Besir Atalay, the AKP minister of the interior, has rejected opposition demands that an investigation be launched into the incident. As a result, it is currently unclear whether the allegations made by Paksut and Baykal are justified. The incident involving Paksut came, however, at a time when the Ministry of the Interior was still devoting considerable resources to investigating the ultranationalist Ergenekon gang (see Terrorism Focus, January 29), which is suspected of planning to launch a violent campaign in order to destabilize the AKP government and trigger a military takeover. Since the first arrests were made in January, the pro-AKP media has effectively accused the Turkish military of being behind Ergenekon and claimed that the gang was responsible for many of the recent bombings and assassinations in Turkey which have been attributed to violent Islamist groups.
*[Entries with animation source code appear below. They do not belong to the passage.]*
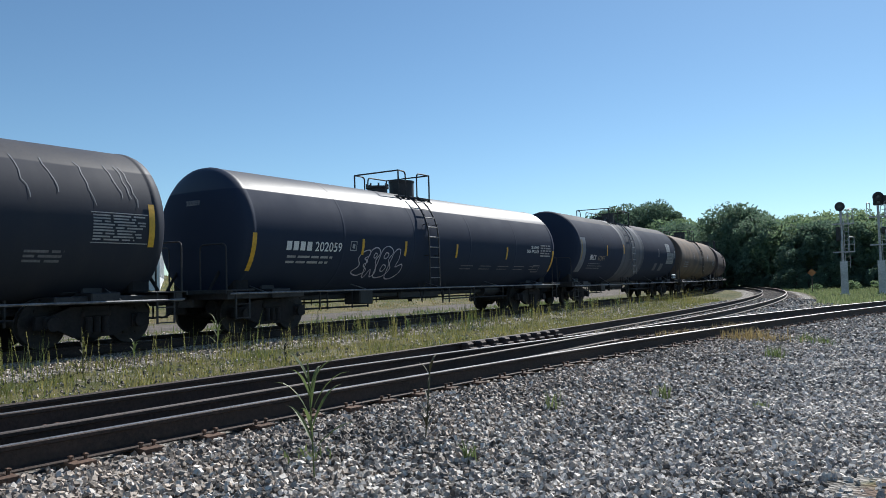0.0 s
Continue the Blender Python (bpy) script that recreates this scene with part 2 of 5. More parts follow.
def ground_material():
    m = bpy.data.materials.new("ground_soil_gravel_grass")
    m.use_nodes = True
    nt = m.node_tree
    N, L = nt.nodes, nt.links
    b = N["Principled BSDF"]
    b.inputs["Roughness"].default_value = 0.95
    b.inputs["Specular IOR Level"].default_value = 0.2
    tc = N.new("ShaderNodeTexCoord")

    def nz(scale, detail=5):
        n = N.new("ShaderNodeTexNoise")
        n.inputs["Scale"].default_value, n.inputs["Detail"].default_value = scale, detail
        L.new(tc.outputs["Object"], n.inputs[0])
        return n.outputs[0]

    def two(fac, a, c, lo=0.3, hi=0.7):
        r = N.new("ShaderNodeMapRange")
        L.new(fac, r.inputs[0])
        r.inputs[1].default_value, r.inputs[2].default_value = lo, hi
        k = N.new("ShaderNodeMix")
        k.data_type = "RGBA"
        L.new(r.outputs[0], k.inputs[0])
        for i, x in ((6, a), (7, c)):
            if isinstance(x, tuple):
                k.inputs[i].default_value = rgba(x)
            else:
                L.new(x, k.inputs[i])
        return k.outputs[2]

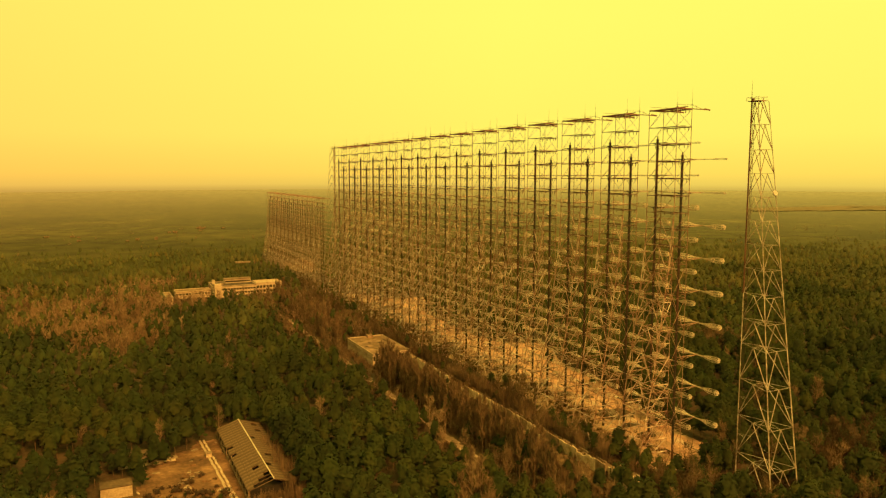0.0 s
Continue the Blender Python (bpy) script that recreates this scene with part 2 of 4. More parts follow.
ROOF = material("bitumen_roof", [(0.075, 0.048, 0.026), (0.19, 0.125, 0.075), (0.36, 0.25, 0.16)], 0.16, 0.9, 0.9)
ASPHALT = material("old_asphalt_roof", [(0.03, 0.022, 0.014), (0.06, 0.043, 0.027), (0.10, 0.07, 0.045)], 0.16, 0.9, 0.9)
SLATE = material("grey_asbestos_sheet", [(0.050, 0.031, 0.017), (0.108, 0.070, 0.039), (0.18, 0.12, 0.070)], 0.10, 0.8, 0.9, island=0.05)
# near-black colour that stands in for the shade inside rooms
ROOM_SHADE = material("painted_room_shade", [(0.012, 0.010, 0.008), (0.03, 0.022, 0.014)], 0.5, 3.0, 0.9)
GLASS = material("dusty_window_glass", [(0.03, 0.027, 0.02), (0.07, 0.06, 0.04)], 0.5, 3.0, 0.25)
TRIM = material("bright_ridge_metal", [(0.5, 0.44, 0.34), (0.68, 0.62, 0.5)], 0.5, 3.0, 0.6, 0.1)

# ---- mesh helpers ----
def mesh_of(name, verts, faces, mat, smooth=False):
    me = bpy.data.meshes.new(name)
    me.from_pydata([tuple(v) for v in verts], [], faces)
    me.materials.append(mat)
    if smooth:
        me.shade_smooth()
    return me


def mesh_np(name, verts, tris, mat, normals=None, tone=None):
    """A mesh of triangles from arrays. tone: one number, or one for each vertex."""
    me = bpy.data.meshes.new(name)
    verts, tris = np.asarray(verts, np.float32), np.asarray(tris, np.int32)
    me.vertices.add(len(verts))
    me.vertices.foreach_set("co", verts.ravel())
    me.loops.add(len(tris) * 3)
    me.loops.foreach_set("vertex_index", tris.ravel())
    me.polygons.add(len(tris))
    me.polygons.foreach_set("loop_start", np.arange(0, len(tris) * 3, 3, dtype=np.int32))
    me.update(calc_edges=True)
    me.materials.append(mat)
    if tone is not None:
        me.attributes.new("tone", "FLOAT", "POINT").data.foreach_set("value", np.broadcast_to(np.float32(tone), len(verts)).copy())
    if normals is not None:
        me.shade_smooth()
        me.normals_split_custom_set_from_vertices(np.asarray(normals, np.float32))
    return me


def put(name, me, parent=None, at=(0, 0, 0), turn=0.0, label=""):
    ob = new(name, me)
    ob.parent = parent
    ob.location, ob.rotation_euler = at, (0, 0, radians(turn))
    return tagged(ob, label)


def empty(name, at, turn=0.0):
    ob = new(name)
    ob.location, ob.rotation_euler = at, (0, 0, radians(turn))
    return ob


def bars(rods, sides=4):
    """Verts and faces of straight bars (p, q, radius or (r0, r1)), capped but for three-sided wires."""
    verts, faces = [], []
    for p, q, r in rods:
        p, q = Vector(p), Vector(q)
        r0, r1 = r if isinstance(r, tuple) else (r, r)
        d = (q - p).normalized()
        a = d.orthogonal().normalized() if abs(d.z) > 0.99 else d.cross(Vector((0, 0, 1))).normalized()
        b = d.cross(a)
        n = len(verts)
        for o, rr in ((p, r0), (q, r1)):
            for i in range(sides):
                w = 2 * math.pi * (i + 0.5) / sides
                verts.append(o + (a * math.cos(w) + b * math.sin(w)) * rr)
        for i in range(sides):
            j = (i + 1) % sides
            faces.append((n + i, n + j, n + sides + j, n + sides + i))
        if sides > 3:
            faces.append(tuple(n + i for i in reversed(range(sides))))
            faces.append(tuple(n + sides + i for i in range(sides)))
    return verts, faces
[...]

In fact, although it was prepared to use violence, Ergenekon was a very minor group which was poorly organized and with very limited capabilities. Even if it included a handful of retired military personnel, it was certainly neither established nor controlled by the Turkish military itself.

Many Turkish secularists suspect that the disproportionate size of the police investigation into Ergenekon is in itself proof of an ideological agenda; an attempt by the AKP-controlled Ministry of the Interior to discredit the secularist Turkish military.

Regardless of whether the suspicions are well-founded, there are concerns that the resources devoted to the Ergenekon investigation are weakening police operations in other areas. In order to avoid offending conservative sensibilities, the Turkish authorities tend to refer to violent Islamist groups as “rightists.” The branch of the counter-terrorism department in the Turkish police responsible for combating violent Islamist groups is also designated as being responsible for “Rightist Activities.” As a result, the massive investigation into the relatively unimportant Ergenekon gang is diverting resources away from the violent Islamist groups who pose a much greater security threat.